A team led by a University of Oklahoma astrophysicist discovered a rare and surprising new circumstellar disk: the oldest of its kind. They made this discovery working together with a remarkable team of collaborators with no formal training in astrophysics: citizen scientists from around the world.

In a paper that appeared in The Astrophysical Journal Letters, the authors describe a newly identified red dwarf star with a warm circumstellar disk of the kind associated with young planetary systems. Circumstellar disks around red "M" dwarfs like this one are rare to begin with. But this star, called AWI0005x3s, appears to have kept its disk for an exceptionally long time.

"Most disks of this kind fade away in less than 30 million years," says Steven Silverberg, a graduate student in the Homer L. Dodge Department of Physics and Astronomy at OU, and the lead author on the paper. "This particular red dwarf is a candidate member of the Carina association, which would make it around 45 million years old. It's the oldest red dwarf system with a disk we've seen in one of these associations."

The discovery relied on citizen scientists from Disk Detective, a project led by NASA/GSFC's Dr. Marc Kuchner, to find new circumstellar disks. At the project's website, DiskDetective.org, users view ten-second videos of data from NASA's Wide-field Infrared Survey Explorer mission (WISE), NASA's Two-Micron All Sky Survey (2MASS) project, and other surveys.
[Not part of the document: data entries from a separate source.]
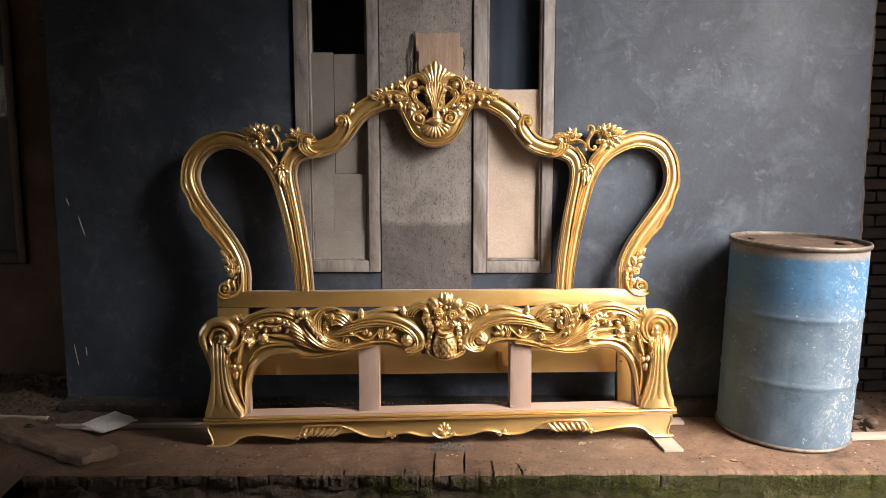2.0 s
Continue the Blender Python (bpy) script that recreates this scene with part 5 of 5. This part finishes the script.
# ---- brick wall at the far side, its shade put into the colours ----
wall_east = tagged(thing("wall_east", pose(0, 0, 0), "unplastered brick wall with its shade put into dark colours", "wall", "", "structure"), kind="structure")
g = Geo()
g.box(2.475, 6.0, 3.48, 3.62, -0.3, 3.399)
# the mortar is as dark as the bricks, for the same shade
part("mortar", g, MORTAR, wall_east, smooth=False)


def brick_mesh(name, lx, ly, lz, mat, seed, rough=0.004):
    bm = bmesh.new()
    bmesh.ops.create_cube(bm, size=1.0)
    bmesh.ops.bevel(bm, geom=list(bm.edges), offset=0.035, segments=1, affect="EDGES")
    for v in bm.verts:
        v.co = Vector((v.co.x * lx, v.co.y * ly, v.co.z * lz))
        v.co += Vector((noise.noise(v.co * 30 + Vector((seed, 0, 0))), noise.noise(v.co * 30 + Vector((0, seed, 0))), noise.noise(v.co * 30 + Vector((0, 0, seed))))) * rough
    me = bpy.data.meshes.new(name)
    bm.to_mesh(me)
    bm.free()
    me.materials.append(mat)
    return me


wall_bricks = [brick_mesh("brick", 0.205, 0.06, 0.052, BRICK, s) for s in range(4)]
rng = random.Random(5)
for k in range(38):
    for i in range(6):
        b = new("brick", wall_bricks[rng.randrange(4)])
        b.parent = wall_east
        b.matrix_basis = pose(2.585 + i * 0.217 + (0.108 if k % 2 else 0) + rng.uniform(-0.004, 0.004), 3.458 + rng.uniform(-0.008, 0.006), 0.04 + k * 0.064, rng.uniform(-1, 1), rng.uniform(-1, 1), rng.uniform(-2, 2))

# chipped plaster edge of the blue wall
g = Geo()
rows = []
for k in range(120):
    z = 3.39 * k / 119
    w = 0.014 * noise.noise((z * 9, 3, 0)) + 0.008 * noise.noise((z * 40, 5, 0))
    rows.append([(2.471, WALL_Y + 0.0, z), (2.482 + w, WALL_Y + 0.006, z), (2.492 + w * 0.6, WALL_Y + 0.03, z), (2.485, WALL_Y + 0.172, z)])
g.grid(rows)
solid("plaster_edge", g, RUBBLE, "chipped plaster edge at the end of the blue wall", "plaster", "structure")

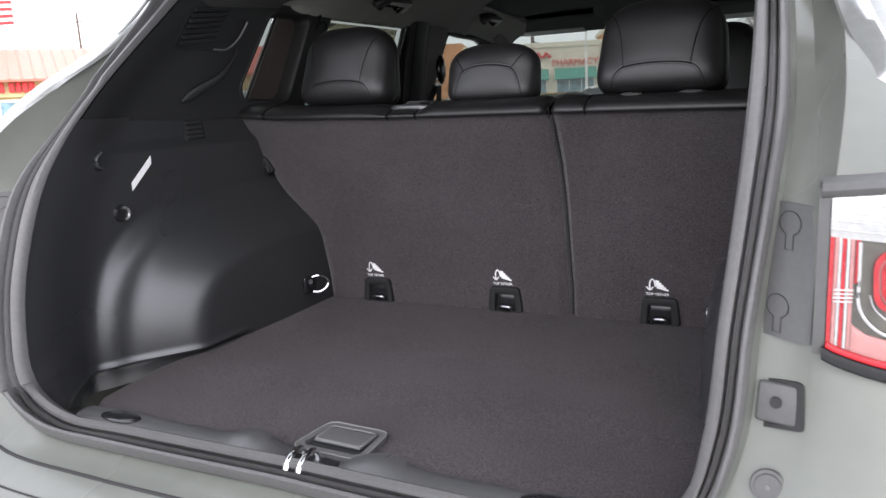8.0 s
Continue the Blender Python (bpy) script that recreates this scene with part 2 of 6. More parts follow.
def slab(bm, rows, off):
    """A closed solid: the skin over rows of points, and its copy moved by off (a vector, or a function of the point)."""
    move = off if callable(off) else (lambda p: Vector(off))
    top = [[bm.verts.new(p) for p in r] for r in rows]
    low = [[bm.verts.new(Vector(p) + move(p)) for p in r] for r in rows]
    nr, nc = len(rows), len(rows[0])
    for i in range(nr - 1):
        for j in range(nc - 1):
            bm.faces.new((top[i][j], top[i][j + 1], top[i + 1][j + 1], top[i + 1][j]))
            bm.faces.new((low[i][j], low[i + 1][j], low[i + 1][j + 1], low[i][j + 1]))
    rim = [(0, j) for j in range(nc)] + [(i, nc - 1) for i in range(1, nr)] + [(nr - 1, j) for j in range(nc - 2, -1, -1)] + [(i, 0) for i in range(nr - 2, 0, -1)]
    for (a, b), (c, d) in zip(rim, rim[1:] + rim[:1]):
        bm.faces.new((top[a][b], low[a][b], low[c][d], top[c][d]))
    return bm


def plate(bm, outer, holes, place, depth, cut=0.0):
    """A panel from an outline with holes in a plane (u, v); place(u, v, w) gives the point, w from 0 to depth."""
    faces = []
    edges = []
    for loop in [outer, *holes]:
        vs = [bm.verts.new((u, v, 0)) for u, v in loop]
        edges += [bm.edges.new((a, b)) for a, b in zip(vs, vs[1:] + vs[:1])]
    r = bmesh.ops.triangle_fill(bm, edges=edges, use_beauty=True, normal=(0, 0, 1))
    faces = [f for f in r["geom"] if isinstance(f, bmesh.types.BMFace)]
    if cut:
        for axis in (0, 1):
            lo, hi = min(p[axis] for p in outer), max(p[axis] for p in outer)
            for k in range(1, int((hi - lo) / cut)):
                co, no = [0, 0, 0], [0, 0, 0]
                co[axis], no[axis] = lo + cut * k, 1
                bmesh.ops.bisect_plane(bm, geom=bm.verts[:] + bm.edges[:] + bm.faces[:], plane_co=co, plane_no=no)
        faces = bm.faces[:]
    e = bmesh.ops.extrude_face_region(bm, geom=faces)
    for v in [v for v in e["geom"] if isinstance(v, bmesh.types.BMVert)]:
        v.co.z = depth
    for v in bm.verts:
        v.co = Vector(place(*v.co))
    return bm


def rounded(pts, r, n=5):
    """An outline with its corners rounded."""
    out = []
    k = len(pts)
    for i in range(k):
        a, b, c = (Vector(pts[(i + d) % k]) for d in (-1, 0, 1))
        ra = min(r, (a - b).length * 0.45, (c - b).length * 0.45)
        p, q = b + (a - b).normalized() * ra, b + (c - b).normalized() * ra
        for t in np.linspace(0, 1, n):
            out.append(tuple((1 - t) ** 2 * p + 2 * t * (1 - t) * b + t ** 2 * q))
    return out


def lettering(text, size, m, mat, name, parent, extrude=0.0005, label=""):
    """Raised letters, as a mesh."""
    cu = bpy.data.curves.new(name, "FONT")
    cu.body, cu.size, cu.extrude, cu.align_x, cu.align_y = text, size, extrude, "CENTER", "CENTER"
    tmp = bpy.data.objects.new(name, cu)
    me = bpy.data.meshes.new_from_object(tmp)
    bpy.data.objects.remove(tmp)
    bm = bmesh.new()
    bm.from_mesh(me)
    bm.transform(m)
    return part(name, bm, mat, parent, label, smooth=False)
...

Since the launch of the website in January 2014, roughly 30,000 citizen scientists have participated in this process, performing roughly 2 million classifications of celestial objects.

"The WISE mission found 747 million objects, of which we expect a few thousand to be disks like this," Silverberg explains. "Without help from citizen scientists examining these objects and finding the good ones, we would have never spotted this object."

Eight of these citizen scientists are featured by name as co-authors on the published paper.

"Unraveling the mysteries of our universe, while contributing to the advancement of astronomy, is, without a doubt, a dream come true," says Hugo Durantini Luca, a citizen science co-author from Argentina, "especially while working alongside some of the best people from around the world." 

"I've loved astronomy since childhood and wanted to be part of the space program, as did every boy my age," adds Milton Bosch, a citizen scientist co-author from California. "I feel very fortunate to be part of such a great group of dedicated people, and am thrilled to partake in this adventure of discovery and be a co-author on this paper."

Determining the age of a star can be tricky or impossible. But the Carina association, where this star was found, is a group of stars whose motions through the Galaxy indicate that they were all born at roughly the same time in the same stellar nursery. Membership in one of these groups provides a reliable way to estimate the star's age. Knowing that this star and its disk are so old may help scientists understand why M dwarf disks appear to be so rare.

This star and its disk are interesting for another reason: the likelihood that it hosts extrasolar planets. Most of the extrasolar planets that have been imaged by telescopes so far dwell in disks similar to the one around AWI0005x3s. Moreover, this particular star is the same spectral type as Proxima Centauri, the Sun's nearest neighbor, which was shown to host at least one exoplanet in research published earlier this year.